Most importantly, it’s not clear what would replace Indian Point. The likely choice would probably be four huge new gas-fired plants – though it’s not clear where these plants could be built. These gas-fired plants, if built along the Hudson River, would probably require a water cooling system that, like Indian Point, would suck in billions fish eggs and release warm water into the river, as does the existing Bowline Point Gas Power Plant now operating a few miles downstream of Indian Point.

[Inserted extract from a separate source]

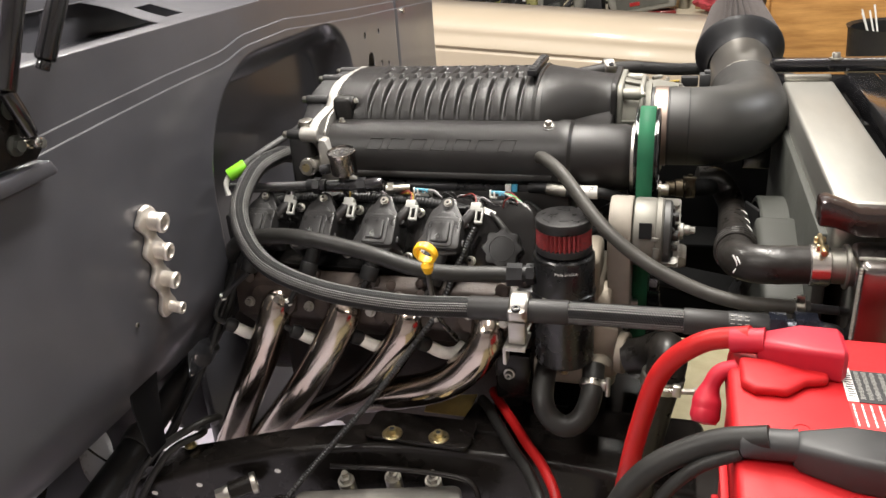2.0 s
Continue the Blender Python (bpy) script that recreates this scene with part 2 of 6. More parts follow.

Moore has a long history of environmental activism. In 1971, he was one of ten activists who sailed on the fishing boat the “Phyllis Cormack,” later renamed Greenpeace, to a U.S. nuclear test site. That voyage started Greenpeace as an organization, and over the next 15 years Moore served in leadership roles including president of Greenpeace Canada and director of Greenpeace International. “I was in confrontation politics. I was radicalized about stopping war and pollution,” says Moore, who holds a PhD in ecology from the University of British Columbia.
He left Greenpeace in 1986 and eventually became what he calls “an ecological consultant for industry.”
“I was basically considered a traitor,” he says.
His company, Greenspirit, is now under contract to the New York Affordable Reliable Electricity Alliance (AREA), a group supporting Indian Point that receives its funding from labor unions, the Chamber of Commerce, and Entergy, the energy company that owns Indian Point.
However, Moore doesn’t sound likes a shill for Entergy, a company whose business plan relies heavily on exploiting fossil fuels like oil, gas, and coal. In contrast, Moore warns against dependence on fossil fuels – coal in particular. “We are against any coal plant,” he says of Greenspirit. “Clean coal is unethical. I don’t think it’s clean.”